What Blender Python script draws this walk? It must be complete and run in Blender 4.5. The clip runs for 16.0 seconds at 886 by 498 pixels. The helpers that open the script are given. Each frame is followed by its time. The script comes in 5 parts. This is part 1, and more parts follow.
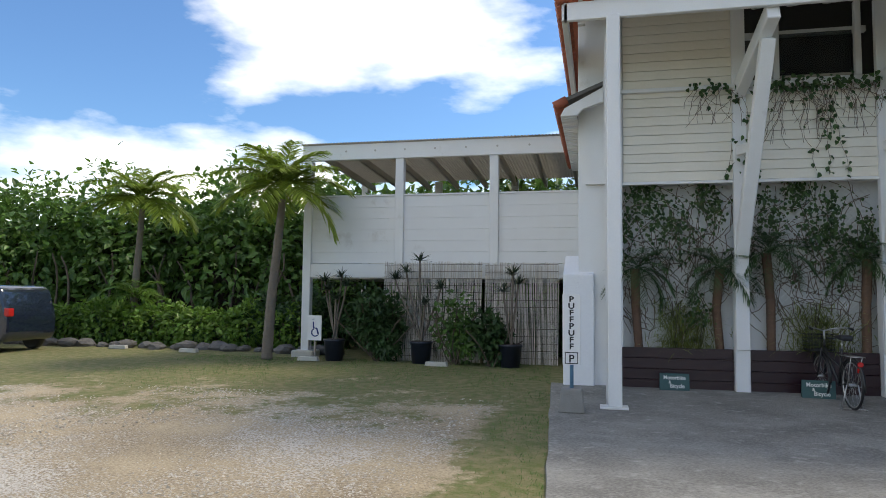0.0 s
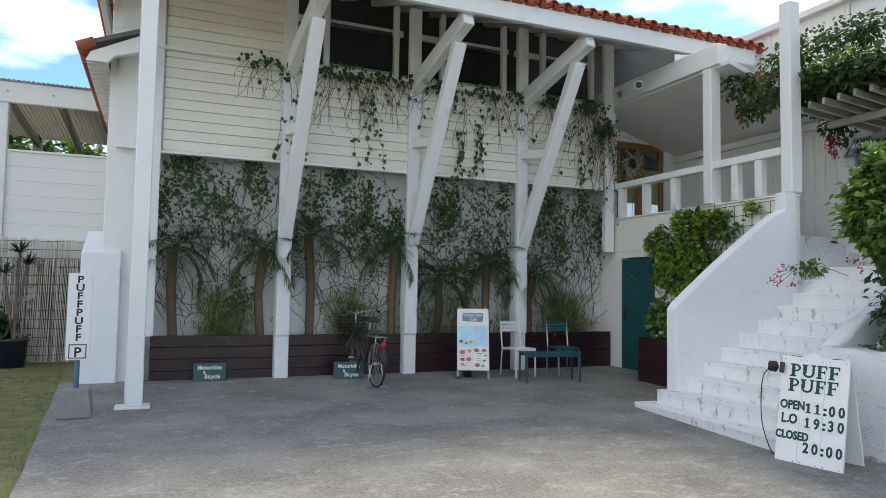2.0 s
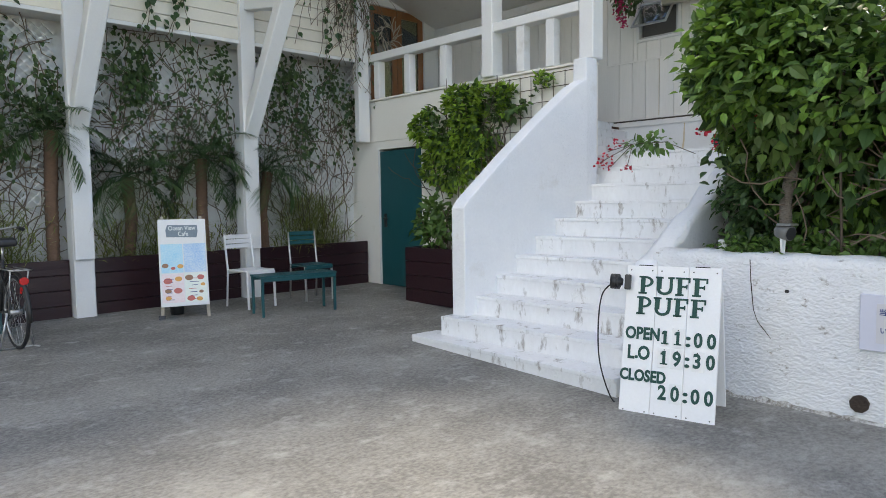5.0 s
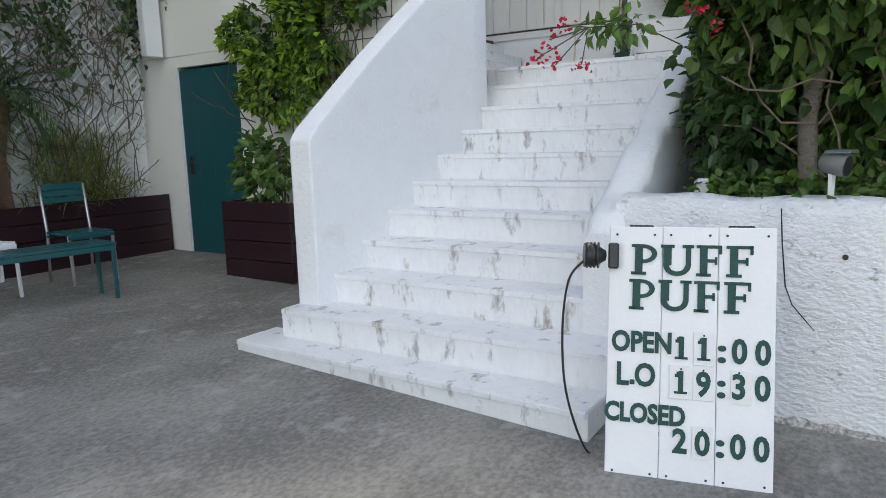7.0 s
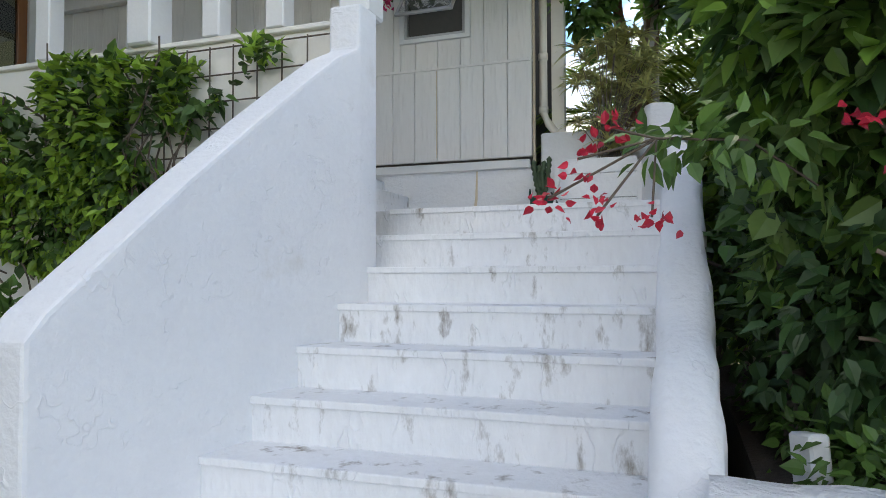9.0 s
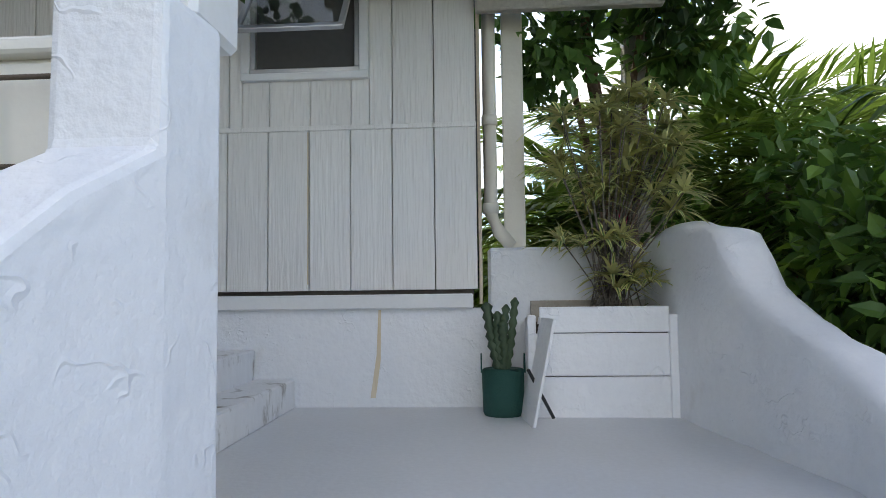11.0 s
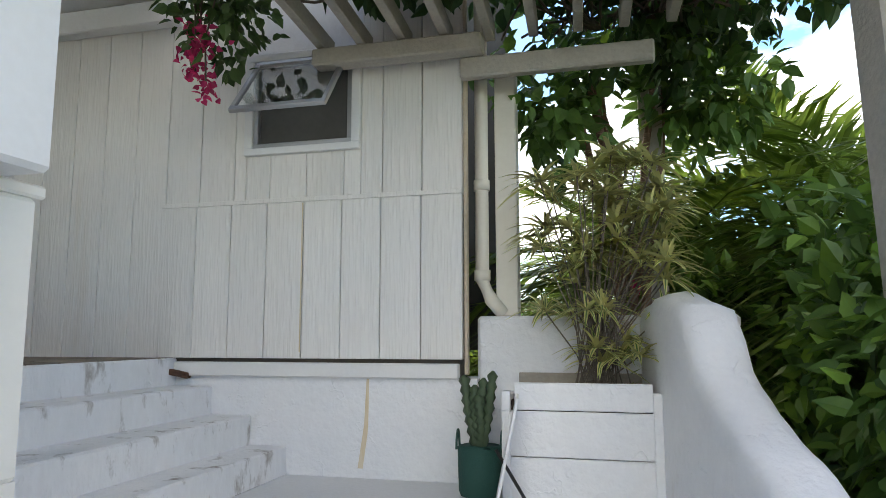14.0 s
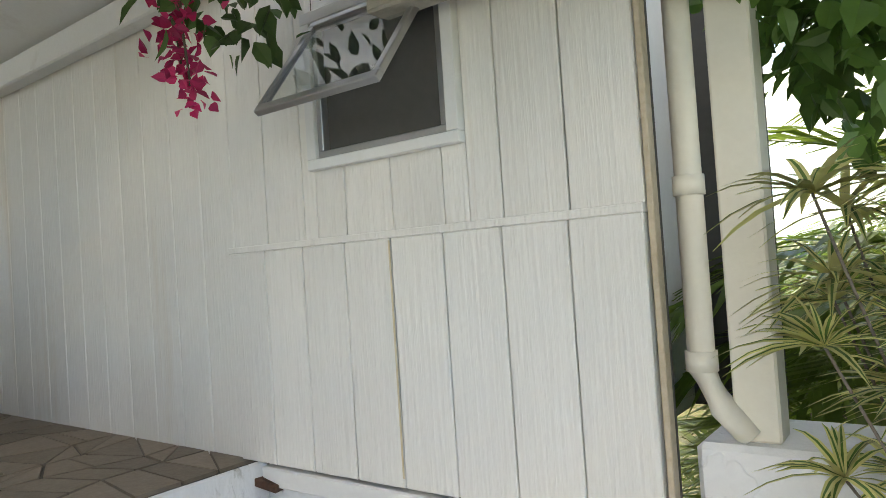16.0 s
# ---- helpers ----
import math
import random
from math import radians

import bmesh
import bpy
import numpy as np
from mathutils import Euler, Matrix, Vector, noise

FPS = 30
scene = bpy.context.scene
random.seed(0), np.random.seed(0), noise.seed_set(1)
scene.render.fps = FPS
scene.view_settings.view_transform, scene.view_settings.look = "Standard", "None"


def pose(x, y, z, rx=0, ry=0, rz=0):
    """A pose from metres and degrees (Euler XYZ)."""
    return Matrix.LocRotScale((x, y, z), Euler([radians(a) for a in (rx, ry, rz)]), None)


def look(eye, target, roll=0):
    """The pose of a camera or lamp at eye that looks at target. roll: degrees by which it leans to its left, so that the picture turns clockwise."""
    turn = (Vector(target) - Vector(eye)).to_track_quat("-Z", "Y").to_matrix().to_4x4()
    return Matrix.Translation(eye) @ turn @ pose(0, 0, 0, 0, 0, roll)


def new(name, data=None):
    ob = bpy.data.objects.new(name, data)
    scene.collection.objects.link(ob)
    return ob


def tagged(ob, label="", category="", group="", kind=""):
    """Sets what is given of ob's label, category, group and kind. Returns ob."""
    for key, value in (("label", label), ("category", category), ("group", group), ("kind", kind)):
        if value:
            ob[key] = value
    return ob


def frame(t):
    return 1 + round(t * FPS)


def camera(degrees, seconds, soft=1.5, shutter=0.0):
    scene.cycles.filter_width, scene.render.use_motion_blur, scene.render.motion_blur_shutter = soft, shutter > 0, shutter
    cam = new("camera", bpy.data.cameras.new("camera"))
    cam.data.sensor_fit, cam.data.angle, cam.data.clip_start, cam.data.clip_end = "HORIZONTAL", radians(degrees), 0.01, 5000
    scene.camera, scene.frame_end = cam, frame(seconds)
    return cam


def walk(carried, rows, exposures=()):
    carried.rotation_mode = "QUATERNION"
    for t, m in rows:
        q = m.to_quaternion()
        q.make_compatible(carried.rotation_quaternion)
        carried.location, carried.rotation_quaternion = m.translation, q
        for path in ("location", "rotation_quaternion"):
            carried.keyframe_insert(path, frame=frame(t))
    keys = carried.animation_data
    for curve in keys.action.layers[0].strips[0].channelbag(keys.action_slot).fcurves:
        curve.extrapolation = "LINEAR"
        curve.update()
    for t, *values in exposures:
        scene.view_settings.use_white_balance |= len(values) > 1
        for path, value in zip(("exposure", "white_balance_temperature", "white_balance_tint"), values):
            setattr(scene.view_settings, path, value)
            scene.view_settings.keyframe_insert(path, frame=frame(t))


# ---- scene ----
cam = camera(66.0, 16.0, soft=0.8)
PATH = [
    (0, (0.213, -1.085, 1.635), (-0.23, 0.861, 1.77), 0.6),
    (0.5, (0.252, -0.957, 1.614), (0.131, 1.034, 1.76), 1.0),
    (1, (0.334, -0.749, 1.625), (0.52, 1.237, 1.769), 1.3),
    (1.5, (0.468, -0.49, 1.571), (0.947, 1.446, 1.714), 1.2),
    (2, (0.624, -0.196, 1.536), (1.393, 1.646, 1.659), 0.9),
    (2.5, (0.789, 0.131, 1.498), (1.798, 1.855, 1.594), 0.6),
    (3, (0.981, 0.496, 1.499), (2.152, 2.117, 1.558), 0.3),
    (5.5, (2.397, 2.571, 1.396), (3.846, 3.935, 1.197), -1.1),
    (6, (2.758, 2.97, 1.368), (4.292, 4.229, 1.113), -1.4),
    (6.5, (3.11, 3.356, 1.355), (4.718, 4.506, 1.053), -1.7),
    (7, (3.506, 3.725, 1.33), (5.186, 4.764, 1.018), -1.7),
    (7.5, (3.894, 4.06, 1.355), (5.641, 4.995, 1.084), -1.4),
    (8, (4.285, 4.332, 1.407), (6.095, 5.164, 1.23), -1.4),
    (8.5, (4.68, 4.582, 1.468), (6.54, 5.316, 1.418), -0.8),
    (9, (5.163, 4.808, 1.545), (7.051, 5.463, 1.62), -0.2),
    (11.5, (7.459, 5.935, 2.556), (9.453, 6.023, 2.675), -0.8),
    (12, (6.853, 5.514, 2.339), (8.812, 5.814, 2.61), 0.5),
    (12.5, (6.423, 5.148, 2.281), (8.353, 5.57, 2.59), 1.8),
    (13, (6.786, 5.188, 2.411), (8.713, 5.63, 2.718), 2.0),
    (13.5, (7.131, 5.18, 2.556), (9.058, 5.639, 2.835), 1.1),
    (14, (7.44, 5.222, 2.602), (9.364, 5.708, 2.852), -0.1),
    (14.5, (7.776, 5.262, 2.727), (9.697, 5.789, 2.904), -1.1),
    (15, (8.102, 5.272, 2.846), (9.988, 5.927, 2.957), -1.7),
    (15.5, (8.469, 5.297, 2.976), (10.274, 6.154, 3.055), -1.9),
    (16, (8.91, 5.322, 3.162), (10.515, 6.514, 3.214), -3.8),
]
walk(cam, [(t, look(eye, target, roll)) for t, eye, target, roll in PATH], [(0.0, 0.98, 7500, 9), (1.5, 1.35, 7800, 8), (3.0, 1.55, 7700, 9), (5.5, 1.75, 8000, 9), (9.0, 1.68, 7700, 9), (11.5, 1.68, 7300, 10), (12.5, 1.86, 7400, 9), (14.0, 2.0, 8000, 9), (16.0, 2.37, 8800, 9)])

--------

# Written problem
Repeat the lines above exactly, and keep every picture out.

# Output of the exercise
What Blender Python script draws this walk? It must be complete and run in Blender 4.5. The clip runs for 16.0 seconds at 886 by 498 pixels. The helpers that open the script are given. Each frame is followed by its time. The script comes in 5 parts. This is part 1, and more parts follow.
0.0 s
2.0 s
5.0 s
7.0 s
9.0 s
11.0 s
14.0 s
16.0 s
# ---- helpers ----
import math
import random
from math import radians

import bmesh
import bpy
import numpy as np
from mathutils import Euler, Matrix, Vector, noise

FPS = 30
scene = bpy.context.scene
random.seed(0), np.random.seed(0), noise.seed_set(1)
scene.render.fps = FPS
scene.view_settings.view_transform, scene.view_settings.look = "Standard", "None"


def pose(x, y, z, rx=0, ry=0, rz=0):
    """A pose from metres and degrees (Euler XYZ)."""
    return Matrix.LocRotScale((x, y, z), Euler([radians(a) for a in (rx, ry, rz)]), None)


def look(eye, target, roll=0):
    """The pose of a camera or lamp at eye that looks at target. roll: degrees by which it leans to its left, so that the picture turns clockwise."""
    turn = (Vector(target) - Vector(eye)).to_track_quat("-Z", "Y").to_matrix().to_4x4()
    return Matrix.Translation(eye) @ turn @ pose(0, 0, 0, 0, 0, roll)


def new(name, data=None):
    ob = bpy.data.objects.new(name, data)
    scene.collection.objects.link(ob)
    return ob


def tagged(ob, label="", category="", group="", kind=""):
    """Sets what is given of ob's label, category, group and kind. Returns ob."""
    for key, value in (("label", label), ("category", category), ("group", group), ("kind", kind)):
        if value:
            ob[key] = value
    return ob


def frame(t):
    return 1 + round(t * FPS)


def camera(degrees, seconds, soft=1.5, shutter=0.0):
    scene.cycles.filter_width, scene.render.use_motion_blur, scene.render.motion_blur_shutter = soft, shutter > 0, shutter
    cam = new("camera", bpy.data.cameras.new("camera"))
    cam.data.sensor_fit, cam.data.angle, cam.data.clip_start, cam.data.clip_end = "HORIZONTAL", radians(degrees), 0.01, 5000
    scene.camera, scene.frame_end = cam, frame(seconds)
    return cam


def walk(carried, rows, exposures=()):
    carried.rotation_mode = "QUATERNION"
    for t, m in rows:
        q = m.to_quaternion()
        q.make_compatible(carried.rotation_quaternion)
        carried.location, carried.rotation_quaternion = m.translation, q
        for path in ("location", "rotation_quaternion"):
            carried.keyframe_insert(path, frame=frame(t))
    keys = carried.animation_data
    for curve in keys.action.layers[0].strips[0].channelbag(keys.action_slot).fcurves:
        curve.extrapolation = "LINEAR"
        curve.update()
    for t, *values in exposures:
        scene.view_settings.use_white_balance |= len(values) > 1
        for path, value in zip(("exposure", "white_balance_temperature", "white_balance_tint"), values):
            setattr(scene.view_settings, path, value)
            scene.view_settings.keyframe_insert(path, frame=frame(t))


# ---- scene ----
cam = camera(66.0, 16.0, soft=0.8)
PATH = [
    (0, (0.213, -1.085, 1.635), (-0.23, 0.861, 1.77), 0.6),
    (0.5, (0.252, -0.957, 1.614), (0.131, 1.034, 1.76), 1.0),
    (1, (0.334, -0.749, 1.625), (0.52, 1.237, 1.769), 1.3),
    (1.5, (0.468, -0.49, 1.571), (0.947, 1.446, 1.714), 1.2),
    (2, (0.624, -0.196, 1.536), (1.393, 1.646, 1.659), 0.9),
    (2.5, (0.789, 0.131, 1.498), (1.798, 1.855, 1.594), 0.6),
    (3, (0.981, 0.496, 1.499), (2.152, 2.117, 1.558), 0.3),
    (5.5, (2.397, 2.571, 1.396), (3.846, 3.935, 1.197), -1.1),
    (6, (2.758, 2.97, 1.368), (4.292, 4.229, 1.113), -1.4),
    (6.5, (3.11, 3.356, 1.355), (4.718, 4.506, 1.053), -1.7),
    (7, (3.506, 3.725, 1.33), (5.186, 4.764, 1.018), -1.7),
    (7.5, (3.894, 4.06, 1.355), (5.641, 4.995, 1.084), -1.4),
    (8, (4.285, 4.332, 1.407), (6.095, 5.164, 1.23), -1.4),
    (8.5, (4.68, 4.582, 1.468), (6.54, 5.316, 1.418), -0.8),
    (9, (5.163, 4.808, 1.545), (7.051, 5.463, 1.62), -0.2),
    (11.5, (7.459, 5.935, 2.556), (9.453, 6.023, 2.675), -0.8),
    (12, (6.853, 5.514, 2.339), (8.812, 5.814, 2.61), 0.5),
    (12.5, (6.423, 5.148, 2.281), (8.353, 5.57, 2.59), 1.8),
    (13, (6.786, 5.188, 2.411), (8.713, 5.63, 2.718), 2.0),
    (13.5, (7.131, 5.18, 2.556), (9.058, 5.639, 2.835), 1.1),
    (14, (7.44, 5.222, 2.602), (9.364, 5.708, 2.852), -0.1),
    (14.5, (7.776, 5.262, 2.727), (9.697, 5.789, 2.904), -1.1),
    (15, (8.102, 5.272, 2.846), (9.988, 5.927, 2.957), -1.7),
    (15.5, (8.469, 5.297, 2.976), (10.274, 6.154, 3.055), -1.9),
    (16, (8.91, 5.322, 3.162), (10.515, 6.514, 3.214), -3.8),
]
walk(cam, [(t, look(eye, target, roll)) for t, eye, target, roll in PATH], [(0.0, 0.98, 7500, 9), (1.5, 1.35, 7800, 8), (3.0, 1.55, 7700, 9), (5.5, 1.75, 8000, 9), (9.0, 1.68, 7700, 9), (11.5, 1.68, 7300, 10), (12.5, 1.86, 7400, 9), (14.0, 2.0, 8000, 9), (16.0, 2.37, 8800, 9)])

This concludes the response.